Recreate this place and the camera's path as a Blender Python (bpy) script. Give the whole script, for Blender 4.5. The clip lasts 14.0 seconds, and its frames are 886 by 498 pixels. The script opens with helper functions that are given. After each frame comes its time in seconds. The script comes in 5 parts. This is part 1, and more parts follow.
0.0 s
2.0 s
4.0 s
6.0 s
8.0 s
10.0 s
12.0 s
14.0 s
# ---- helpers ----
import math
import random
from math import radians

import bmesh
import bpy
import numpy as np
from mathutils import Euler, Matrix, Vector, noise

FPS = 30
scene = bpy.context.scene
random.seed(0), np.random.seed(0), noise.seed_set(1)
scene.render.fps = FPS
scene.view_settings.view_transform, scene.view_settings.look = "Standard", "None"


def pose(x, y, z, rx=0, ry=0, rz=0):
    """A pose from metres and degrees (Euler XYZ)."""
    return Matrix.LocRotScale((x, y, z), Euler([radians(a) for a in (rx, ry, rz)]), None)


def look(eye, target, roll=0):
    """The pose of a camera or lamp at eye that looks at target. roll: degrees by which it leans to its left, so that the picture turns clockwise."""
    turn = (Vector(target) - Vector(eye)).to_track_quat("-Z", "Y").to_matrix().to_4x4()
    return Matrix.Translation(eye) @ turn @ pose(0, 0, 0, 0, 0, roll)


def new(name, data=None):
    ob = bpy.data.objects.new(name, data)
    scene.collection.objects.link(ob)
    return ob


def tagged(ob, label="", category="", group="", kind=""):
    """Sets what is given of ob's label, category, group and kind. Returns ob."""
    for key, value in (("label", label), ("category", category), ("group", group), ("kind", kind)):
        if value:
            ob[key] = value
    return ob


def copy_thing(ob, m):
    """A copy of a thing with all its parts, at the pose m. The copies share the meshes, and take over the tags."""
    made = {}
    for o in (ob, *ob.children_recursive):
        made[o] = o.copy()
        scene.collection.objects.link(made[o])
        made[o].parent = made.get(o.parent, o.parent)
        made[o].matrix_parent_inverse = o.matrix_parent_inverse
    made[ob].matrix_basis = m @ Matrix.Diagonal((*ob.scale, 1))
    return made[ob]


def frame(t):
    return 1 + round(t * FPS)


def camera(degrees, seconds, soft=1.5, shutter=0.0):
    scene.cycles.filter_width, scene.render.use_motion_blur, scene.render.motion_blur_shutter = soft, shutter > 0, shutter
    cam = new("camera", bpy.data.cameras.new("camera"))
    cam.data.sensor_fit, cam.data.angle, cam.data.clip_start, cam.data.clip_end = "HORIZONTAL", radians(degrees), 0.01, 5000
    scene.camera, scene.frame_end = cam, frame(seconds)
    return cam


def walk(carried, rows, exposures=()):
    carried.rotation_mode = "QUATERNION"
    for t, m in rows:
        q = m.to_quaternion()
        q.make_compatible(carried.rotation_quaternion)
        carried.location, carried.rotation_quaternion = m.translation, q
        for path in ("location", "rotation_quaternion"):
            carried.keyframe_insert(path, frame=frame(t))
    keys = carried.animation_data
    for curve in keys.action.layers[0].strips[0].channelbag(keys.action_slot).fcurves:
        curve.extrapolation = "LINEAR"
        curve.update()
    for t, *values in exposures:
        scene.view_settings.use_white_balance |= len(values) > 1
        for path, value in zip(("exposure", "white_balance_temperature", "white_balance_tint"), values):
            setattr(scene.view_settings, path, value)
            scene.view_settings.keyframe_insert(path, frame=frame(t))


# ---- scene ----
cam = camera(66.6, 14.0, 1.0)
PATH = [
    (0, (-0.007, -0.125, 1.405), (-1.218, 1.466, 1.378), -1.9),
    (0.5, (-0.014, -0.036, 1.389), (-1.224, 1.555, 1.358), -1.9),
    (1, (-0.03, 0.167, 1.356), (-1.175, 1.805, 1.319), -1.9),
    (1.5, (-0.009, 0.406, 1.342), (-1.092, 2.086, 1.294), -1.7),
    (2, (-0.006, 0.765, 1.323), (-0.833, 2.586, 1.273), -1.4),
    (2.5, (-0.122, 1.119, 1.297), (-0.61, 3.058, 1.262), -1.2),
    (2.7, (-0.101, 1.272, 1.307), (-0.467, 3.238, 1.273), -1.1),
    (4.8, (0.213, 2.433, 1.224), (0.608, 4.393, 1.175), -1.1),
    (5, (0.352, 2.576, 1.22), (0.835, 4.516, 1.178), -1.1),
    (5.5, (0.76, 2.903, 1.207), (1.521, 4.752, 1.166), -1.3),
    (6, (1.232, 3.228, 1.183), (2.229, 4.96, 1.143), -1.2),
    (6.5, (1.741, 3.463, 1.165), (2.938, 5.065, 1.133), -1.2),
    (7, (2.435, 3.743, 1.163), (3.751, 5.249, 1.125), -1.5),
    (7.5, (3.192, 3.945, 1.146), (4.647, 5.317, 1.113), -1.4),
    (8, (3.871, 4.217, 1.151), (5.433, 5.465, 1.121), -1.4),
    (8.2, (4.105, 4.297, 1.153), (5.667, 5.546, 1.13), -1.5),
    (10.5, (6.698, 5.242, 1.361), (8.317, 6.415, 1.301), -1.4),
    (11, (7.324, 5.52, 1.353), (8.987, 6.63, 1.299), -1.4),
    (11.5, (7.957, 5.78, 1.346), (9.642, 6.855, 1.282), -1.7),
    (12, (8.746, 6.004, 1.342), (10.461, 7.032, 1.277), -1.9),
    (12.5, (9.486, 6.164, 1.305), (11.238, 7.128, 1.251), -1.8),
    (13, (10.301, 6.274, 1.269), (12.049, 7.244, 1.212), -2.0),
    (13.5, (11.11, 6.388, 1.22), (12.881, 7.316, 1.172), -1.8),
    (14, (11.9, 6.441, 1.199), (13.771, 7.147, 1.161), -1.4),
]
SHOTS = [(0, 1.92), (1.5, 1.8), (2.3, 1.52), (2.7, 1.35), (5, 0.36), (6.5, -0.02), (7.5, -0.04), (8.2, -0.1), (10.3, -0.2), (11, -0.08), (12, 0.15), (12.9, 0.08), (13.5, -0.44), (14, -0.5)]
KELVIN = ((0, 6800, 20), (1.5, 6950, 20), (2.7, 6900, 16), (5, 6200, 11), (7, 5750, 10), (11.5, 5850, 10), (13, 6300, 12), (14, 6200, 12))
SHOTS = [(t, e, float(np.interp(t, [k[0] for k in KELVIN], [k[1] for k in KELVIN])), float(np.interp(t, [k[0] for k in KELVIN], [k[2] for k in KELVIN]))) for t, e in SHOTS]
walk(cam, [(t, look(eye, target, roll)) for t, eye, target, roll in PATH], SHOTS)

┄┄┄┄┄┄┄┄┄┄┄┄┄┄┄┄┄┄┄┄

## Stated goal
Write out, unaltered, the lines from the opening of the listing through the line that includes "made[o].matrix_parent_inverse = o.matrix_parent_inverse".

## Solved problem
Recreate this place and the camera's path as a Blender Python (bpy) script. Give the whole script, for Blender 4.5. The clip lasts 14.0 seconds, and its frames are 886 by 498 pixels. The script opens with helper functions that are given. After each frame comes its time in seconds. The script comes in 5 parts. This is part 1, and more parts follow.
0.0 s
2.0 s
4.0 s
6.0 s
8.0 s
10.0 s
12.0 s
14.0 s
# ---- helpers ----
import math
import random
from math import radians

import bmesh
import bpy
import numpy as np
from mathutils import Euler, Matrix, Vector, noise

FPS = 30
scene = bpy.context.scene
random.seed(0), np.random.seed(0), noise.seed_set(1)
scene.render.fps = FPS
scene.view_settings.view_transform, scene.view_settings.look = "Standard", "None"


def pose(x, y, z, rx=0, ry=0, rz=0):
    """A pose from metres and degrees (Euler XYZ)."""
    return Matrix.LocRotScale((x, y, z), Euler([radians(a) for a in (rx, ry, rz)]), None)


def look(eye, target, roll=0):
    """The pose of a camera or lamp at eye that looks at target. roll: degrees by which it leans to its left, so that the picture turns clockwise."""
    turn = (Vector(target) - Vector(eye)).to_track_quat("-Z", "Y").to_matrix().to_4x4()
    return Matrix.Translation(eye) @ turn @ pose(0, 0, 0, 0, 0, roll)


def new(name, data=None):
    ob = bpy.data.objects.new(name, data)
    scene.collection.objects.link(ob)
    return ob


def tagged(ob, label="", category="", group="", kind=""):
    """Sets what is given of ob's label, category, group and kind. Returns ob."""
    for key, value in (("label", label), ("category", category), ("group", group), ("kind", kind)):
        if value:
            ob[key] = value
    return ob


def copy_thing(ob, m):
    """A copy of a thing with all its parts, at the pose m. The copies share the meshes, and take over the tags."""
    made = {}
    for o in (ob, *ob.children_recursive):
        made[o] = o.copy()
        scene.collection.objects.link(made[o])
        made[o].parent = made.get(o.parent, o.parent)
        made[o].matrix_parent_inverse = o.matrix_parent_inverse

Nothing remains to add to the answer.